A multi-spectral temperature measurement method based on color temperature difference.

Accurate temperature measurement is pivotal in manufacturing, industrial modernization, and scientific research. This study proposes a multi-spectral thermometry method based on the gray body hypothesis and color temperature difference. The methodology involves selecting a target pixel and any other pixel and measuring their gray value with a multi-spectral thermometer. For an n-channel thermometer, 2n equations can be derived from Wien's displacement law. Subtracting these equations yields additional n equations, forming a system of 3n equations. These equations are solved via least squares fitting to determine the color temperature and gray body emissivity of both pixels.

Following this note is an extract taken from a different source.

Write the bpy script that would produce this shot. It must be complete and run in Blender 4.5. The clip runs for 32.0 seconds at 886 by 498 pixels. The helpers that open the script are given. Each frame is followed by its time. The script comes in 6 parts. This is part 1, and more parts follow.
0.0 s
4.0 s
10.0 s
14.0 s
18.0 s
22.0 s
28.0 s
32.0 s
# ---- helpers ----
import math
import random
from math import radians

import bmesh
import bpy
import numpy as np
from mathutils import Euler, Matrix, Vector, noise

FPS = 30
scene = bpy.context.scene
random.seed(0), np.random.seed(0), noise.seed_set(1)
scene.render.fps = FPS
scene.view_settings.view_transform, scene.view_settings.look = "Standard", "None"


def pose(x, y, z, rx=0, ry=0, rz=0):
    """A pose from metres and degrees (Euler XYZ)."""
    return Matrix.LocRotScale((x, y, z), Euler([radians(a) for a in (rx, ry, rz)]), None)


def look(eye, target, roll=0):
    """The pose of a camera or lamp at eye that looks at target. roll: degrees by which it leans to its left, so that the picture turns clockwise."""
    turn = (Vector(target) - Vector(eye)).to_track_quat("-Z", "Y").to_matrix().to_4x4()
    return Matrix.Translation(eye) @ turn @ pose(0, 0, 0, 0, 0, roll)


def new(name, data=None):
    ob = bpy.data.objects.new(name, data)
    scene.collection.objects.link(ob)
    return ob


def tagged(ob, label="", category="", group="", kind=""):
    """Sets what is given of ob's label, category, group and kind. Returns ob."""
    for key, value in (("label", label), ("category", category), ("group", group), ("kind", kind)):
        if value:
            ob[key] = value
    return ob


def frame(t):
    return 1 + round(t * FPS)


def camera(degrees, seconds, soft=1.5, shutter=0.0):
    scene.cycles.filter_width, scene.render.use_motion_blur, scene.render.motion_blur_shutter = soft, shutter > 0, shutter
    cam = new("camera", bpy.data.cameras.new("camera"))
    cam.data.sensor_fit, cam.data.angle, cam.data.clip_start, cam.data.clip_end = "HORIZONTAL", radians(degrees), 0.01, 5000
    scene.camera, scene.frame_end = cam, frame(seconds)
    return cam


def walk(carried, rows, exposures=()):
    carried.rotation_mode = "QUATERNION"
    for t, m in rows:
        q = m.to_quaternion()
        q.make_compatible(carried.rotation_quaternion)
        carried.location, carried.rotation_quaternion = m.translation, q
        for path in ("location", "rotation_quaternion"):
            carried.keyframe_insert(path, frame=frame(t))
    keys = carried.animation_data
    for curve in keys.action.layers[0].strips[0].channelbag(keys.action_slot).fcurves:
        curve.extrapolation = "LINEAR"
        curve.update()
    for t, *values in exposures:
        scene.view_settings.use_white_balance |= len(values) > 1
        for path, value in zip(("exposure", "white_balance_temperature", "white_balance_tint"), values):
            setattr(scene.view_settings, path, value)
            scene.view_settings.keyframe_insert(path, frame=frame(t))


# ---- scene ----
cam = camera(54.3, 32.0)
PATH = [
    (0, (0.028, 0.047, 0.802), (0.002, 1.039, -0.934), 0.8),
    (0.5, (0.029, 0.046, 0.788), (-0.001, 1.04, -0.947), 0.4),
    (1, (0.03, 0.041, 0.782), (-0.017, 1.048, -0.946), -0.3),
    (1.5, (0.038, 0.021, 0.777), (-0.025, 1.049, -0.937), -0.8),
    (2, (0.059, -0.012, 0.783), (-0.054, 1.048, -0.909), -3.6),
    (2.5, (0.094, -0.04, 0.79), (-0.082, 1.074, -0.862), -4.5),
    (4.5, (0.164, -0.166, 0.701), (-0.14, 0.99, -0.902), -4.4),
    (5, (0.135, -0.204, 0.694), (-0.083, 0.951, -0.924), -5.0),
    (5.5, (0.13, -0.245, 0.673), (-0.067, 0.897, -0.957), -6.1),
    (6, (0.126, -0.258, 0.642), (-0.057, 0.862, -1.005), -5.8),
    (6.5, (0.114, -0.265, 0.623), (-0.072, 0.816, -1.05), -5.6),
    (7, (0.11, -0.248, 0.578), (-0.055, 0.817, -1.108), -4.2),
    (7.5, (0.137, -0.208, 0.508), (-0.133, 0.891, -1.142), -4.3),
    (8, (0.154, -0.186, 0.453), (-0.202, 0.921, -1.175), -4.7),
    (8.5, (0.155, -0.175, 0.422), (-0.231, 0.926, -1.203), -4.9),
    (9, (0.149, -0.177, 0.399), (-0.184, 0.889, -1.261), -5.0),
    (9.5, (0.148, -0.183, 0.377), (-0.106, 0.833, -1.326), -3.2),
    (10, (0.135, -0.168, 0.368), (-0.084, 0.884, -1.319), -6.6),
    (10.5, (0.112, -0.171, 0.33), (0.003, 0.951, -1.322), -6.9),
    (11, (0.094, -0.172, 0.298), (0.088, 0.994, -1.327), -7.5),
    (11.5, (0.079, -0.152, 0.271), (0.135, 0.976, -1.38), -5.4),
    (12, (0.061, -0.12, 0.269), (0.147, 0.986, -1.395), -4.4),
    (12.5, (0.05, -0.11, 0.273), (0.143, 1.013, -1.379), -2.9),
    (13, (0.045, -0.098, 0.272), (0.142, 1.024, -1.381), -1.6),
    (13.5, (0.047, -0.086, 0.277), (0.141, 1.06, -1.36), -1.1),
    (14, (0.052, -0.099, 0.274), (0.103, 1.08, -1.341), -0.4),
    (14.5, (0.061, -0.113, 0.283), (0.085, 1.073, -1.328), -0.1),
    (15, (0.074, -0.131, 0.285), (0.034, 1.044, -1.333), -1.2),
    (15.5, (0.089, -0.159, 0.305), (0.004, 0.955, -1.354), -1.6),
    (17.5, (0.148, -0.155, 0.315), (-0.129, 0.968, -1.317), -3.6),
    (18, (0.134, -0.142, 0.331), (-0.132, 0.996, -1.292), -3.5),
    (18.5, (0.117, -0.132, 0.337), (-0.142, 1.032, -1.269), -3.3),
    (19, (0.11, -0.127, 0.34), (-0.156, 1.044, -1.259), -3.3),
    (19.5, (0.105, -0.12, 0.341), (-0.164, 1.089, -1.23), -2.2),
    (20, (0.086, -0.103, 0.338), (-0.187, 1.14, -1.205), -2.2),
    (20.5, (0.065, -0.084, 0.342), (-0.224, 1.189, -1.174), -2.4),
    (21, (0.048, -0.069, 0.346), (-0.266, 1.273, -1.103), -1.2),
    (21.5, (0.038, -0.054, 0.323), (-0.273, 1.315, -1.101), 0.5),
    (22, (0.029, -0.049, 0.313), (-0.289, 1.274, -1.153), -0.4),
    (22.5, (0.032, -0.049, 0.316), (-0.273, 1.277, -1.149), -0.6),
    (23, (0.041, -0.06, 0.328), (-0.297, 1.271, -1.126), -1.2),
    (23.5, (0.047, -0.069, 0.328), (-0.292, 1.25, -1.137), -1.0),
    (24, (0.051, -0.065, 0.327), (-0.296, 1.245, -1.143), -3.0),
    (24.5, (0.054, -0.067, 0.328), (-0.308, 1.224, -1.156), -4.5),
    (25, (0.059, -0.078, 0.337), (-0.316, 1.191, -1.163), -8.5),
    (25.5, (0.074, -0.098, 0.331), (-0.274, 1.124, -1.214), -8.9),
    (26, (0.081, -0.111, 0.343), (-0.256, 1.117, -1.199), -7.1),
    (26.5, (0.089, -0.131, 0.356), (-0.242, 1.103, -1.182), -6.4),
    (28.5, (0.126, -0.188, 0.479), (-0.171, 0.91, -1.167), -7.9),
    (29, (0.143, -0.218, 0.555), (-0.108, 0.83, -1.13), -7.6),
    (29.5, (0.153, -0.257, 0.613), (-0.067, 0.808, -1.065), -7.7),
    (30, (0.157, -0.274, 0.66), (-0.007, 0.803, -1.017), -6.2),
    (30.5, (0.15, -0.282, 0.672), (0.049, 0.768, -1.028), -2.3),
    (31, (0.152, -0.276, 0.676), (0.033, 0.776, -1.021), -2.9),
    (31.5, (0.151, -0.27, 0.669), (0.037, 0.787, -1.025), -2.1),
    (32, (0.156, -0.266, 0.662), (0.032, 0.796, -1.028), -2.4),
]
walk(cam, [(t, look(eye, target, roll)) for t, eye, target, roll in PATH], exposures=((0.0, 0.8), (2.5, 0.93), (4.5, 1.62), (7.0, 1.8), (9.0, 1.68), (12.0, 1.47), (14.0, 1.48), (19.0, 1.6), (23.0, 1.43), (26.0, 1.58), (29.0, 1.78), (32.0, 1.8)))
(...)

By establishing the relationship between gray body emissivity and channel-specific emissivity under the gray body approximation, the variance between theoretical and measured emissivity is calculated. The target pixel is combined with other pixels for calculation, and the resulting variances are compared. The temperature and emissivity of the target pixel are determined when the variance is minimized. If the variance meets the measurement error requirements, the corresponding result is regarded as the true temperature. This approach reduces the required number of spectral channels, circumvents overcomplicated emissivity models induced by wide spectral ranges, and enhances measurement accuracy (error <1%) while improving experimental efficiency. The method's validity is demonstrated through gas discharge temperature measurements, with results cross-verified against rotational temperature data, confirming its applicability in practical scenarios.